Me está pasando algo muy extraño: en los años ’60, Buenos Aires me parecía una ciudad muy actual y muy contemporánea, pero a medida que fueron pasando las décadas me fui dando cuenta de que en esa ciudad de los ’60 los autos, los edificios y la gente lucían francamente anticuados, y que la Buenos Aires que está verdaderamente a tono con la época es ésta de hoy.
¿Por qué será que la contemporaneidad se esfuma tan rápidamente y le da ese aire un tanto ridículo y vetusto a las cosas que antes me parecían tan maravillosamente modernas?
¿Sentirán lo mismo que yo las personas que dentro de 40 o 50 años se detengan a contemplar la realidad de hoy?
No lo sé, pero esa manía que tiene la contemporaneidad de envejecer tan rápidamente me tiene muy preocupado.
Si esto sigue así, me pregunto adónde irá a parar la contemporaneidad del arte contemporáneo, esa que tanto apasiona al diario La Nación, empeñado como está en una incesante operación de prensa, cuyo objetivo es convencernos de que el arte contemporáneo es absolutamente maravilloso, y de que sus éxitos de venta y de público no dejan de crecer.
Y digo operación de prensa porque los diarios británicos, franceses y españoles publican muchas cosas a favor del arte contemporáneo, encomian los logros de Arco y la Tate, por ejemplo, pero también publican comentarios adversos de gente tan calificada como Marc Fumaroli o Robert Hughes. Sin embargo, los editores de arte de La Nación están convencidos de que la cobertura del quehacer artístico debe ser un mar de unanimidad.

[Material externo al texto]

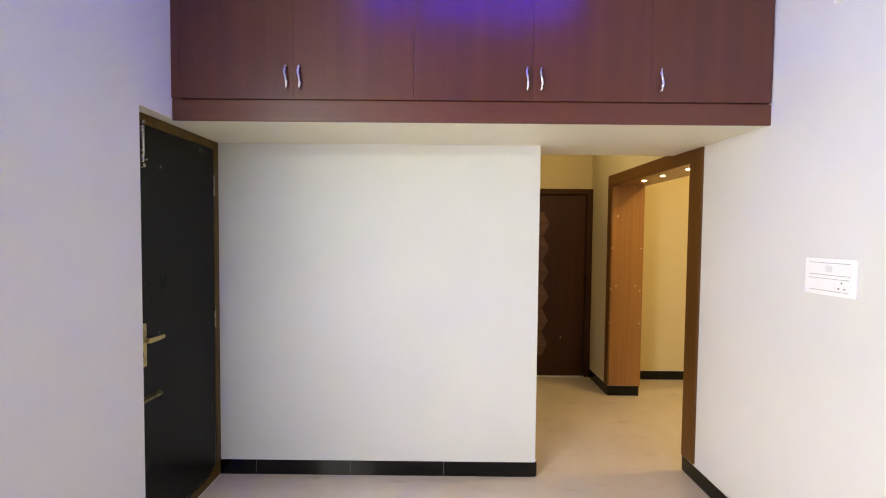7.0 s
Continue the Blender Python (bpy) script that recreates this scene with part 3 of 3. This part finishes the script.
# white buffer on the foot of the door
stop = thing("door_stopper", (LK, -0.655, 0.085), "white plastic door stopper on the black door", "door stopper")
bm = rod(bmesh.new(), (LK, -0.657, 0.092), (LK + 0.062, -0.651, 0.088), 0.0185, 26, 0.0175, 0.0025)
part("body", bm, PVC, stop, "", True)
part("cap", rod(bmesh.new(), (LK + 0.060, -0.6512, 0.0881), (LK + 0.065, -0.651, 0.0879), 0.012, 18, 0.010), WHITE_P, stop)
seal = thing("threshold_seal", (-0.066, -0.39, 0), "thin white sealant bead along the door sill", "sealant", kind="structure")
part("bead", boxes((FX + 0.0005, FX + 0.006, DOOR_Y + 0.002, -0.012, 0.0, 0.004), bevel=0.0015), GROUT, seal)

# pipe stub and drilled hole low on the same wall
pipe = thing("pipe_stub", (0.0, -1.385, 0.43), "short white plastic pipe stub out of the wall", "pipe")
part("tube", rod(bmesh.new(), (-0.01, -1.385, 0.435), (0.055, -1.390, 0.425), 0.020, 26, None, 0.003), PVC, pipe, "", True)
part("bore", rod(bmesh.new(), (0.0545, -1.390, 0.425), (0.0562, -1.390, 0.4248), 0.014, 18), DARK, pipe)
# dark disc: the shade inside the drilled hole is put into its colour
SHADE = plain("bore_shade", (0.07, 0.065, 0.055), 0.9, 0.4, 90.0)
hole = thing("wall_hole", (0.0, -1.573, 0.556), "small rough drilled hole in the white wall", "hole")
part("rim", rod(bmesh.new(), (-0.002, -1.573, 0.556), (0.0012, -1.573, 0.556), 0.0135, 9), CHIP, hole)
part("bore", rod(bmesh.new(), (0.0005, -1.571, 0.559), (0.0020, -1.571, 0.559), 0.009, 8), SHADE, hole)

# ---------- switches on the east wall ----------
sw = thing("junction_box", (W, -0.94, 2.59), "small white blank plate high on the wall", "wall plate")
part("base", boxes((W - 0.012, W, -0.996, -0.893, 2.532, 2.642), bevel=0.003), WHITE_P, sw)
part("cover", boxes((W - 0.022, W - 0.012, -0.993, -0.896, 2.535, 2.639), bevel=0.004), WHITE_P, sw)

sb = thing("switchboard", (W, -0.918, 1.40), "white modular switchboard with sockets and rocker switches", "switchboard")
part("plate", boxes((W - 0.010, W, -1.035, -0.800, 1.326, 1.482), bevel=0.003), WHITE_P, sb)
for z0, z1 in ((1.412, 1.462), (1.346, 1.396)):
    part("frame", boxes((W - 0.0125, W - 0.010, -1.012, -0.823, z0 - 0.002, z1 + 0.002)), WHITE_P, sb)
    part("slot", boxes((W - 0.0130, W - 0.0125, -1.010, -0.826, z1 - 0.0003, z1 + 0.0009)), DARK, sb)
    part("slot", boxes((W - 0.0130, W - 0.0125, -1.010, -0.826, z0 - 0.0012, z0 + 0.0004)), CHIP, sb)
    part("module", boxes((W - 0.0145, W - 0.0125, -1.010 if z0 > 1.4 else -0.948, -0.826, z0 + 0.001, z1 - 0.0015), bevel=0.0012), WHITE_P, sb)
part("indicator", boxes((W - 0.0149, W - 0.0144, -0.935, -0.905, 1.425, 1.452)), MARK, sb, "pale grey square window")
part("socket", boxes((W - 0.0150, W - 0.0125, -1.009, -0.9496, 1.347, 1.395), bevel=0.001), WHITE_P, sb)
for y, z in ((-0.979, 1.384), (-0.992, 1.360), (-0.966, 1.360)):
    part("pin_hole", rod(bmesh.new(), (W - 0.0155, y, z), (W - 0.0149, y, z), 0.0034, 12), DARK, sb)

# ---------- wood-cased opening ----------
arch = thing("arch_casing", (W, 0.75, 0.0), "teak laminate casing round the wide opening with downlights", "door casing", kind="structure")
CX = W - 0.016
part("casing", boxes((CX, W - 0.0005, -0.025, ARCH0 + 0.014, 0.105, 2.128), bevel=0.002), TEAK_D, arch)
part("casing", boxes((CX, W - 0.0005, ARCH1 - 0.014, ARCH1 + 0.075, 0.105, ARCH_Z), bevel=0.002), TEAK_D, arch)
part("header", boxes((CX, W - 0.0005, ARCH0 + 0.0145, ARCH1 + 0.075, ARCH_Z + 0.0005, 2.148), bevel=0.002), TEAK_DH, arch)
part("lining", boxes((W, WALL_R + 0.01, ARCH1 - 0.012, ARCH1, 0.100, ARCH_Z), bevel=0.001), TEAK_V, arch)
part("lining", boxes((W, WALL_R + 0.01, ARCH0, ARCH0 + 0.012, 0.100, ARCH_Z), bevel=0.001), TEAK_V, arch)
part("soffit", boxes((CX + 0.0165, WALL_R + 0.01, ARCH0 + 0.0125, ARCH1 - 0.0125, ARCH_Z - 0.001, ARCH_Z + 0.018)), TEAK_S, arch)
for x, y in ((3.085, 0.977), (3.085, 0.665), (3.085, 0.320)):
    dl = thing("downlight", (x, y, ARCH_Z), "small recessed warm downlight in the wooden header", "downlight", "downlights in the opening")
    ringpts = [(x + 0.019 * math.cos(k), y + 0.019 * math.sin(k), ARCH_Z - 0.002) for k in (2 * math.pi * i / 32 for i in range(33))]
    part("bezel", sweep(bmesh.new(), ringpts, 0.003, 8, 1.0, (0, 0, 1)), BRASS_D, dl, "", True)
    part("lamp", rod(bmesh.new(), (x, y, ARCH_Z - 0.0045), (x, y, ARCH_Z - 0.0012), 0.0145, 24), SPOT, dl, "glowing warm lamp")
NAIL = plain("pale_filler_dot", (0.80, 0.70, 0.48), 0.4)
for x, z in ((3.036, 1.754), (2.985, 1.446), (3.268, 1.445), (2.982, 1.05), (3.033, 1.08), (3.266, 1.035), (3.219, 1.081), (3.267, 0.714), (2.98, 0.72)):
    part("nail_head", rod(bmesh.new(), (x, ARCH1 - 0.0145, z), (x, ARCH1 - 0.0118, z), 0.0045, 10, 0.006), NAIL, arch)

# lamps on the ceilings of passage and hall
for x, y, r in ((2.45, 0.95, 0.11), (4.3, 0.3, 0.14)):
    cl = thing("ceiling_light", (x, y, C), "round warm ceiling lamp", "ceiling light")
    part("body", rod(bmesh.new(), (x, y, C - 0.030), (x, y, C), r, 36, None, 0.004), WHITE_P, cl)
    part("light_face", rod(bmesh.new(), (x, y, C - 0.034), (x, y, C - 0.030), r - 0.012, 36), WARM, cl)

# ---------- carved door at the end of the passage ----------
cd = thing("door_2", (2.5, END_Y - 0.03, 0.0), "closed dark walnut door with carved lighter hexagons", "door", kind="structure")
Y = END_Y
part("jamb", boxes((2.918, 2.984, Y - 0.045, Y, 0.0, 2.07), bevel=0.003), WALNUT, cd)
part("jamb", boxes((2.000, 2.066, Y - 0.045, Y, 0.0, 2.07), bevel=0.003), WALNUT, cd)
part("head", boxes((2.066, 2.918, Y - 0.045, Y, 2.012, 2.07), bevel=0.003), WALNUT, cd)
leaf2 = part("leaf", boxes((2.070, 2.914, Y - 0.028, Y - 0.002, 0.010, 2.008), bevel=0.002), WALNUT, cd)
part("groove", boxes((2.10, 2.70, Y - 0.0286, Y - 0.0278, 1.818, 1.822)), DARK, cd)
part("groove", boxes((2.6985, 2.7015, Y - 0.0286, Y - 0.0278, 0.16, 1.822)), DARK, cd)
part("threshold", boxes((2.066, 2.918, Y - 0.06, Y - 0.03, 0.0, 0.008), bevel=0.001), GROUT, cd)
for k in range(6):
    z = 1.688 - 0.2650 * k
    for s in (1, -1):
        a, b = z + s * 0.004, z + s * 0.128
        pts = [(2.228, a), (2.512, a), (2.450, b), (2.290, b)]
        bm = bmesh.new()
        lo = [bm.verts.new((p[0], Y - 0.028, p[1])) for p in pts]
        hi = [bm.verts.new((p[0], Y - 0.028 - d, p[1])) for p, d in zip(pts, (0.016, 0.016, 0.006, 0.006))]
        bm.faces.new(lo)
        bm.faces.new(hi)
        for i in range(4):
            bm.faces.new((lo[i], lo[(i + 1) % 4], hi[(i + 1) % 4], hi[i]))
        part("carved_block", bm, WALNUT_L, cd)
part("screw", rod(bmesh.new(), (2.66, Y - 0.031, 0.44), (2.66, Y - 0.027, 0.44), 0.006, 12, 0.004), BRASS, cd)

Se trata, claro, de un propósito noble: quieren convencer al soberano de que la pintura y la escultura son cosas del pasado, y de que el arte debe responder a lo que ellos llaman el espíritu de la época.
Y si alguien no está de acuerdo con sus postulados, lo califican de conservador, reaccionario o derechista (¡¡!!), lo cual resulta bastante insólito, porque se podrá acusar de muchas cosas a La Nación, sobre todo si se es kirchnerista, pero a nadie se le ocurriría afirmar que es un diario de izquierda.
Sin embargo, en su cruzada a favor del arte contemporáneo escribieron que Robert Hughes “es de derecha” porque critica a Damien Hirsch.
Pero la ambigüedad y la contradicción no se detienen allí; fíjense ustedes que La Nación aplaude a rabiar las críticas a la sociedad de consumo que tanto abundan en el arte contemporáneo, pero a la vez recomienda a sus lectores que compren arte contemporáneo, y aplaude con entusiasmo los récords de venta que alcanzan los artistas contemporáneos en los remates.
Esa doble conducta me desconcierta y me obliga a preguntarme: ¿en qué quedamos? ¿Están a favor o en contra del consumo?
Y por otro lado, ¿qué tiene de malo la sociedad de consumo?
¿Acaso prefieren las sociedades de hambre y miseria, como Etiopía, Cuba, Corea del Norte o Haití?
Pero volvamos al comienzo: yo creo que si el gran mérito del arte contemporáneo es justamente ese, el de ser contemporáneo, estamos en un problema, porque la contemporaneidad de hoy es el pasado de mañana.
Por eso me permito aconsejarle a los editores de arte de La Nación que aflojen un poquito con la unanimidad y el triunfalismo: tengan en cuenta que el futuro podría dejarlos mal parados.